* PROBLEM REQUIREMENTS: Output the data word for word, dropping every image.

* DATA:
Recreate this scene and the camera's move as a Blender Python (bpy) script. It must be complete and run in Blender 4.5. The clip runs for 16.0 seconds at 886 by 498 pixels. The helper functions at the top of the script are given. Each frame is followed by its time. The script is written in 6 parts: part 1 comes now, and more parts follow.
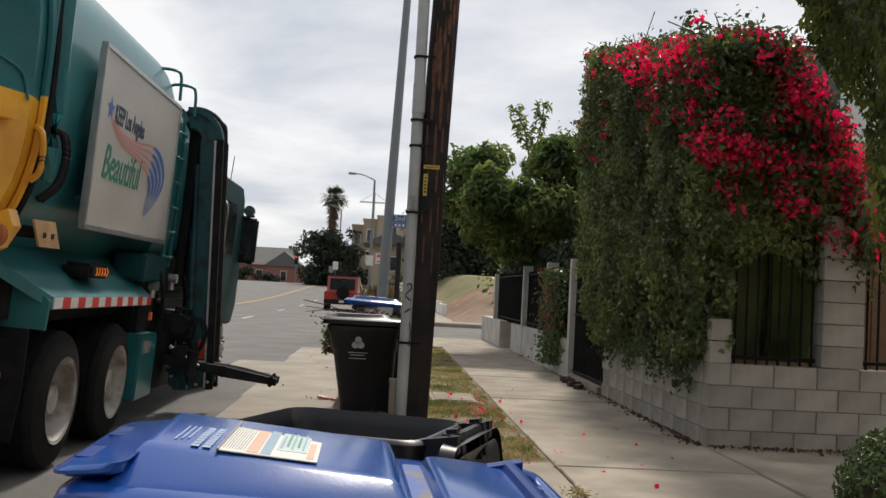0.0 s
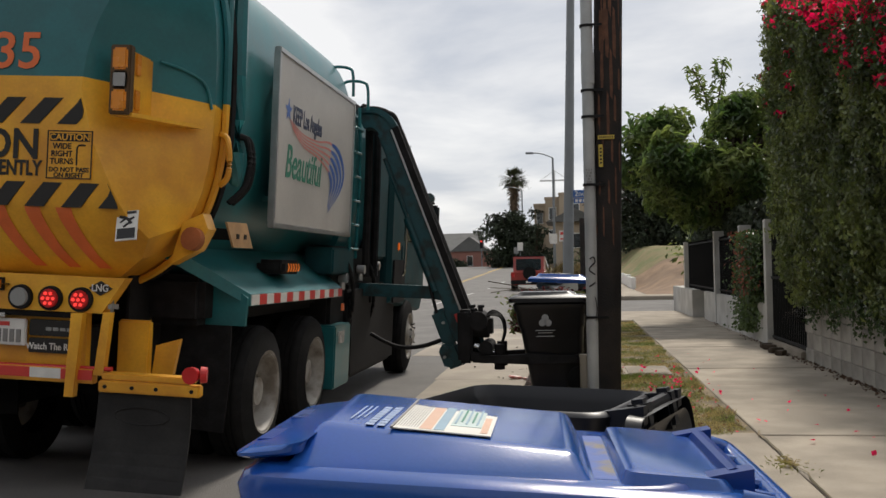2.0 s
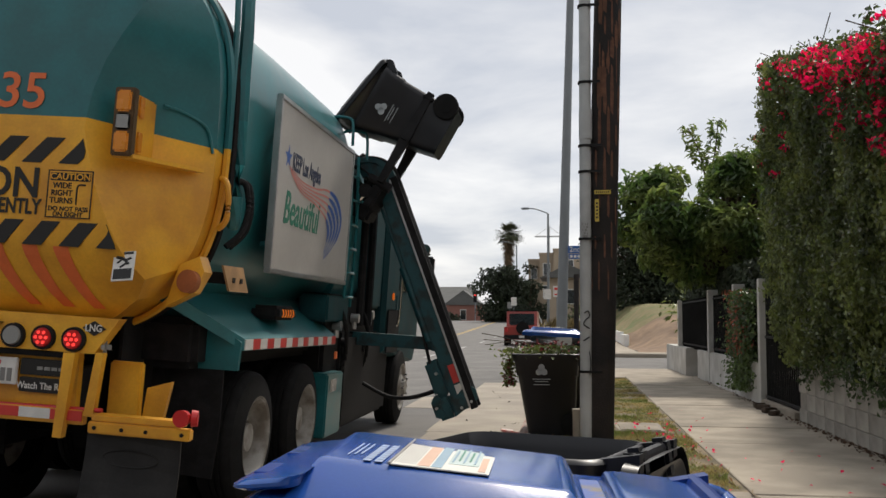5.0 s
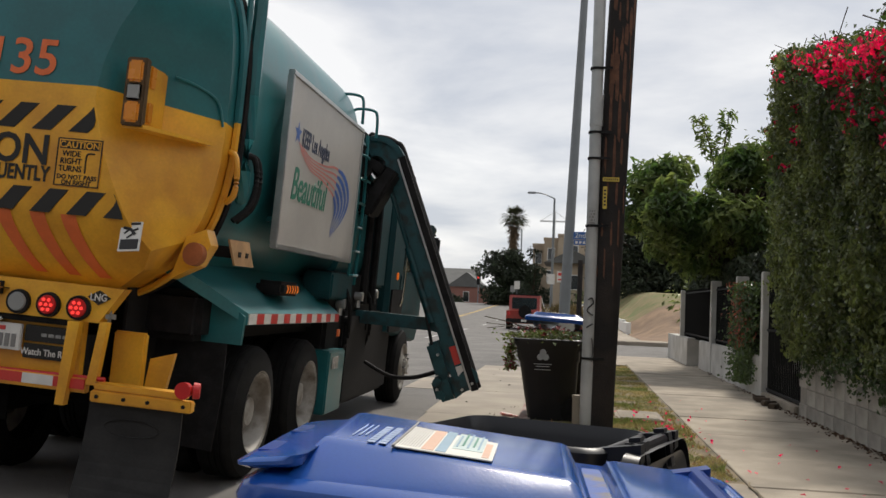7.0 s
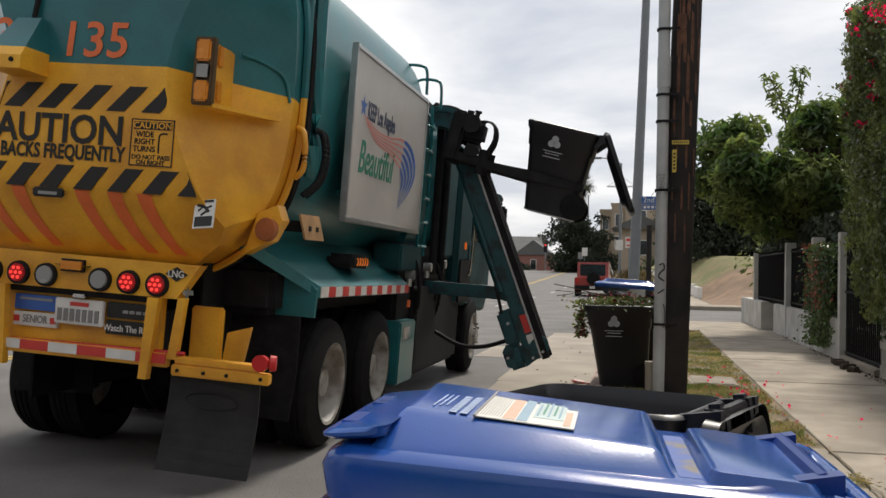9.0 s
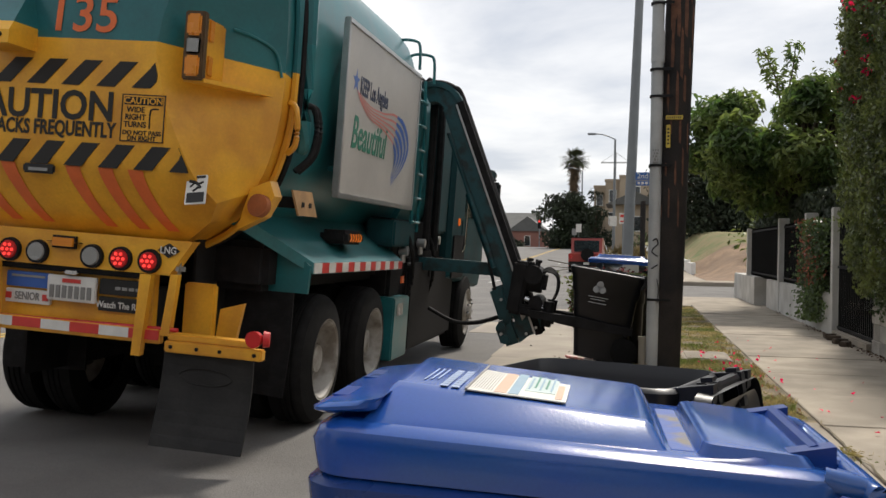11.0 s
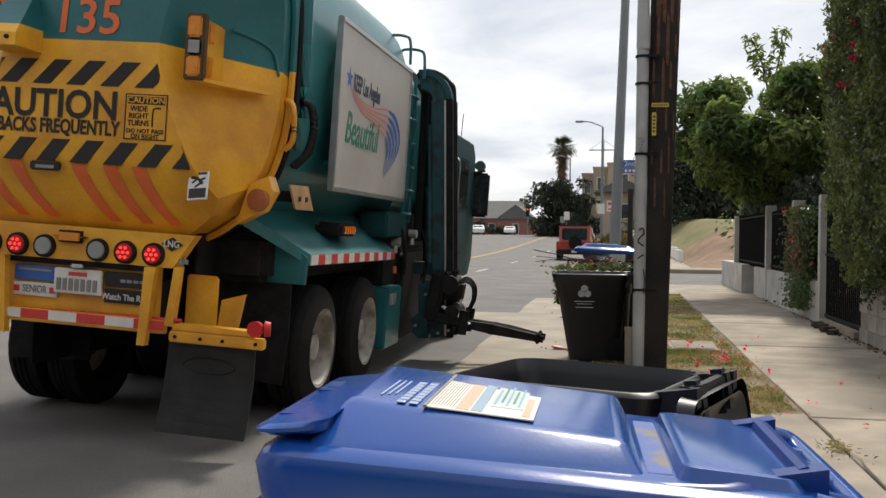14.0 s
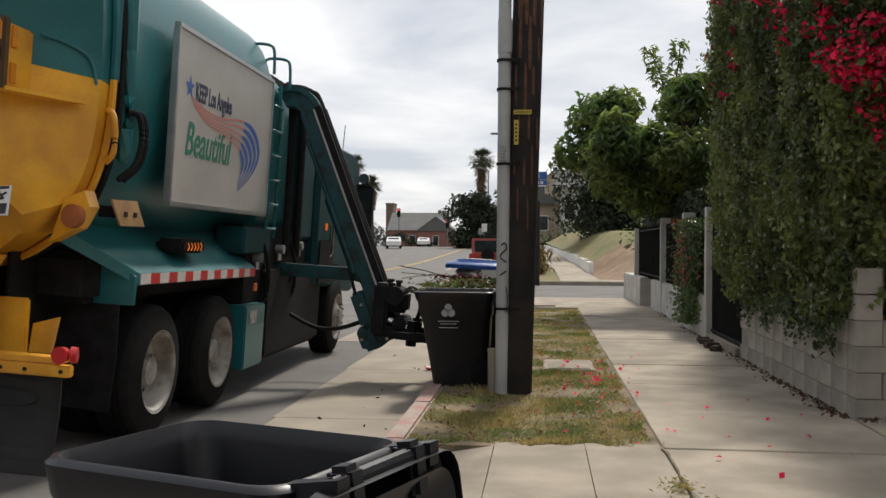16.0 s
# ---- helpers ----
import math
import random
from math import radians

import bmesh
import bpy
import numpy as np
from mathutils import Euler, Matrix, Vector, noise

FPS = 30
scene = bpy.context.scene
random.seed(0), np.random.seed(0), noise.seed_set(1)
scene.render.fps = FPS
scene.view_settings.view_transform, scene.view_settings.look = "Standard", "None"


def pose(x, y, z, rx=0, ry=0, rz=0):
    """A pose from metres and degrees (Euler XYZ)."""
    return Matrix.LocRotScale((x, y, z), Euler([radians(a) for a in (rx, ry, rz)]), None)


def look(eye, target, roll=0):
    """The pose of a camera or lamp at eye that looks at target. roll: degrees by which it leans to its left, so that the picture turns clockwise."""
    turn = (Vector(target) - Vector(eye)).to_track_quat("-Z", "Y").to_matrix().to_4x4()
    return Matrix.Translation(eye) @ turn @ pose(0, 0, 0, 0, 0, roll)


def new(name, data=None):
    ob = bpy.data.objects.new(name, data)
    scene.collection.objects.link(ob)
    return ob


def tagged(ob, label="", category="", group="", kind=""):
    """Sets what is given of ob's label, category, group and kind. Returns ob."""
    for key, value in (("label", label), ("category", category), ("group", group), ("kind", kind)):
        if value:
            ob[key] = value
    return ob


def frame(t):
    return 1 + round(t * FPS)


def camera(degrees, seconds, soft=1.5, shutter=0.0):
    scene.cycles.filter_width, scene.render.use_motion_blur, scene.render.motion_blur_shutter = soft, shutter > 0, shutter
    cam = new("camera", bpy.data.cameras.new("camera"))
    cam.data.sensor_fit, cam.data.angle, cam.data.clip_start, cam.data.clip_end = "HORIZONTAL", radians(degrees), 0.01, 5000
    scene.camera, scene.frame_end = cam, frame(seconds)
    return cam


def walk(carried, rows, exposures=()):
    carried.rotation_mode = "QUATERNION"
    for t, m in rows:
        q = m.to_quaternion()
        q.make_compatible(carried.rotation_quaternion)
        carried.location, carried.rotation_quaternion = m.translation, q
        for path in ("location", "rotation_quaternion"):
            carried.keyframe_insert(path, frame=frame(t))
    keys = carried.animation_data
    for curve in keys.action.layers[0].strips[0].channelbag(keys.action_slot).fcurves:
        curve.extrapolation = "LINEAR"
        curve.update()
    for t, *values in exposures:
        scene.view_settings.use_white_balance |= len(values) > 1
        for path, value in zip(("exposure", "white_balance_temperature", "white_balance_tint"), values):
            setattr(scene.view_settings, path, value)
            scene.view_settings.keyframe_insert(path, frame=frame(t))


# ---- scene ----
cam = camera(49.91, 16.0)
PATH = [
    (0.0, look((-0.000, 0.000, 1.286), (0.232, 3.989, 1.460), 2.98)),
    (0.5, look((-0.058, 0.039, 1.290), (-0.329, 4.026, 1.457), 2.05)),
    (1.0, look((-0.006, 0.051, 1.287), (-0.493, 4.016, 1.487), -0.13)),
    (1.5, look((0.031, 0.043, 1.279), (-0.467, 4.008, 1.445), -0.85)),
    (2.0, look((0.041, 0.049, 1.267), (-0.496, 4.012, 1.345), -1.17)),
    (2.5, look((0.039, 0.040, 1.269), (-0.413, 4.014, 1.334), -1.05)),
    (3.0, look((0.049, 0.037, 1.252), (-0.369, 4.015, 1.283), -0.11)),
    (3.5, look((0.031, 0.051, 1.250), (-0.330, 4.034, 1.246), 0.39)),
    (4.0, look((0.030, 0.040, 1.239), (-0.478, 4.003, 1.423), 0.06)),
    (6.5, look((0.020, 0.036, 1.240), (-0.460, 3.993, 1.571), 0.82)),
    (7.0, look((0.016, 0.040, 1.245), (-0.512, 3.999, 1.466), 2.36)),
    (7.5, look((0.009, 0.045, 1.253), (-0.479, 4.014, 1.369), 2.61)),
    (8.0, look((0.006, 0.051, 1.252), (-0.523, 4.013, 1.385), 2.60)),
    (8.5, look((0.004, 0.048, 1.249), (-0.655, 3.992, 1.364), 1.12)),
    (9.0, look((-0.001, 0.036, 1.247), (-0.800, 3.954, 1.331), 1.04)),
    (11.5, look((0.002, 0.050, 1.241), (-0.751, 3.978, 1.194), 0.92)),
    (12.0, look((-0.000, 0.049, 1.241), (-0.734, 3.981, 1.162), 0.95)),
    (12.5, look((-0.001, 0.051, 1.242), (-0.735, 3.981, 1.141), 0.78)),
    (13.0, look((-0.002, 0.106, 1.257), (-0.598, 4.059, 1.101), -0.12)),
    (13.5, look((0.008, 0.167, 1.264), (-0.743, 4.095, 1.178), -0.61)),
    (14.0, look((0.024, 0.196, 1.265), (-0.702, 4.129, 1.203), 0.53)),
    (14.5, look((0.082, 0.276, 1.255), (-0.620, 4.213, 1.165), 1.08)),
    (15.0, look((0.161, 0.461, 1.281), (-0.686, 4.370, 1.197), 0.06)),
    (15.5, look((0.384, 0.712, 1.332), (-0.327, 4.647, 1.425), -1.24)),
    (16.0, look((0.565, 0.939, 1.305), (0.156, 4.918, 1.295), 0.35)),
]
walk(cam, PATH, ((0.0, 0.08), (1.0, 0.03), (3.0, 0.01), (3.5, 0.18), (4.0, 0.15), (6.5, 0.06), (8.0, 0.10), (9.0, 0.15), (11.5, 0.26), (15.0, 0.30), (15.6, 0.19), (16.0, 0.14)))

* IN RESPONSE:
Recreate this scene and the camera's move as a Blender Python (bpy) script. It must be complete and run in Blender 4.5. The clip runs for 16.0 seconds at 886 by 498 pixels. The helper functions at the top of the script are given. Each frame is followed by its time. The script is written in 6 parts: part 1 comes now, and more parts follow.
0.0 s
2.0 s
5.0 s
7.0 s
9.0 s
11.0 s
14.0 s
16.0 s
# ---- helpers ----
import math
import random
from math import radians

import bmesh
import bpy
import numpy as np
from mathutils import Euler, Matrix, Vector, noise

FPS = 30
scene = bpy.context.scene
random.seed(0), np.random.seed(0), noise.seed_set(1)
scene.render.fps = FPS
scene.view_settings.view_transform, scene.view_settings.look = "Standard", "None"


def pose(x, y, z, rx=0, ry=0, rz=0):
    """A pose from metres and degrees (Euler XYZ)."""
    return Matrix.LocRotScale((x, y, z), Euler([radians(a) for a in (rx, ry, rz)]), None)


def look(eye, target, roll=0):
    """The pose of a camera or lamp at eye that looks at target. roll: degrees by which it leans to its left, so that the picture turns clockwise."""
    turn = (Vector(target) - Vector(eye)).to_track_quat("-Z", "Y").to_matrix().to_4x4()
    return Matrix.Translation(eye) @ turn @ pose(0, 0, 0, 0, 0, roll)


def new(name, data=None):
    ob = bpy.data.objects.new(name, data)
    scene.collection.objects.link(ob)
    return ob


def tagged(ob, label="", category="", group="", kind=""):
    """Sets what is given of ob's label, category, group and kind. Returns ob."""
    for key, value in (("label", label), ("category", category), ("group", group), ("kind", kind)):
        if value:
            ob[key] = value
    return ob


def frame(t):
    return 1 + round(t * FPS)


def camera(degrees, seconds, soft=1.5, shutter=0.0):
    scene.cycles.filter_width, scene.render.use_motion_blur, scene.render.motion_blur_shutter = soft, shutter > 0, shutter
    cam = new("camera", bpy.data.cameras.new("camera"))
    cam.data.sensor_fit, cam.data.angle, cam.data.clip_start, cam.data.clip_end = "HORIZONTAL", radians(degrees), 0.01, 5000
    scene.camera, scene.frame_end = cam, frame(seconds)
    return cam


def walk(carried, rows, exposures=()):
    carried.rotation_mode = "QUATERNION"
    for t, m in rows:
        q = m.to_quaternion()
        q.make_compatible(carried.rotation_quaternion)
        carried.location, carried.rotation_quaternion = m.translation, q
        for path in ("location", "rotation_quaternion"):
            carried.keyframe_insert(path, frame=frame(t))
    keys = carried.animation_data
    for curve in keys.action.layers[0].strips[0].channelbag(keys.action_slot).fcurves:
        curve.extrapolation = "LINEAR"
        curve.update()
    for t, *values in exposures:
        scene.view_settings.use_white_balance |= len(values) > 1
        for path, value in zip(("exposure", "white_balance_temperature", "white_balance_tint"), values):
            setattr(scene.view_settings, path, value)
            scene.view_settings.keyframe_insert(path, frame=frame(t))


# ---- scene ----
cam = camera(49.91, 16.0)
PATH = [
    (0.0, look((-0.000, 0.000, 1.286), (0.232, 3.989, 1.460), 2.98)),
    (0.5, look((-0.058, 0.039, 1.290), (-0.329, 4.026, 1.457), 2.05)),
    (1.0, look((-0.006, 0.051, 1.287), (-0.493, 4.016, 1.487), -0.13)),
    (1.5, look((0.031, 0.043, 1.279), (-0.467, 4.008, 1.445), -0.85)),
    (2.0, look((0.041, 0.049, 1.267), (-0.496, 4.012, 1.345), -1.17)),
    (2.5, look((0.039, 0.040, 1.269), (-0.413, 4.014, 1.334), -1.05)),
    (3.0, look((0.049, 0.037, 1.252), (-0.369, 4.015, 1.283), -0.11)),
    (3.5, look((0.031, 0.051, 1.250), (-0.330, 4.034, 1.246), 0.39)),
    (4.0, look((0.030, 0.040, 1.239), (-0.478, 4.003, 1.423), 0.06)),
    (6.5, look((0.020, 0.036, 1.240), (-0.460, 3.993, 1.571), 0.82)),
    (7.0, look((0.016, 0.040, 1.245), (-0.512, 3.999, 1.466), 2.36)),
    (7.5, look((0.009, 0.045, 1.253), (-0.479, 4.014, 1.369), 2.61)),
    (8.0, look((0.006, 0.051, 1.252), (-0.523, 4.013, 1.385), 2.60)),
    (8.5, look((0.004, 0.048, 1.249), (-0.655, 3.992, 1.364), 1.12)),
    (9.0, look((-0.001, 0.036, 1.247), (-0.800, 3.954, 1.331), 1.04)),
    (11.5, look((0.002, 0.050, 1.241), (-0.751, 3.978, 1.194), 0.92)),
    (12.0, look((-0.000, 0.049, 1.241), (-0.734, 3.981, 1.162), 0.95)),
    (12.5, look((-0.001, 0.051, 1.242), (-0.735, 3.981, 1.141), 0.78)),
    (13.0, look((-0.002, 0.106, 1.257), (-0.598, 4.059, 1.101), -0.12)),
    (13.5, look((0.008, 0.167, 1.264), (-0.743, 4.095, 1.178), -0.61)),
    (14.0, look((0.024, 0.196, 1.265), (-0.702, 4.129, 1.203), 0.53)),
    (14.5, look((0.082, 0.276, 1.255), (-0.620, 4.213, 1.165), 1.08)),
    (15.0, look((0.161, 0.461, 1.281), (-0.686, 4.370, 1.197), 0.06)),
    (15.5, look((0.384, 0.712, 1.332), (-0.327, 4.647, 1.425), -1.24)),
    (16.0, look((0.565, 0.939, 1.305), (0.156, 4.918, 1.295), 0.35)),
]
walk(cam, PATH, ((0.0, 0.08), (1.0, 0.03), (3.0, 0.01), (3.5, 0.18), (4.0, 0.15), (6.5, 0.06), (8.0, 0.10), (9.0, 0.15), (11.5, 0.26), (15.0, 0.30), (15.6, 0.19), (16.0, 0.14)))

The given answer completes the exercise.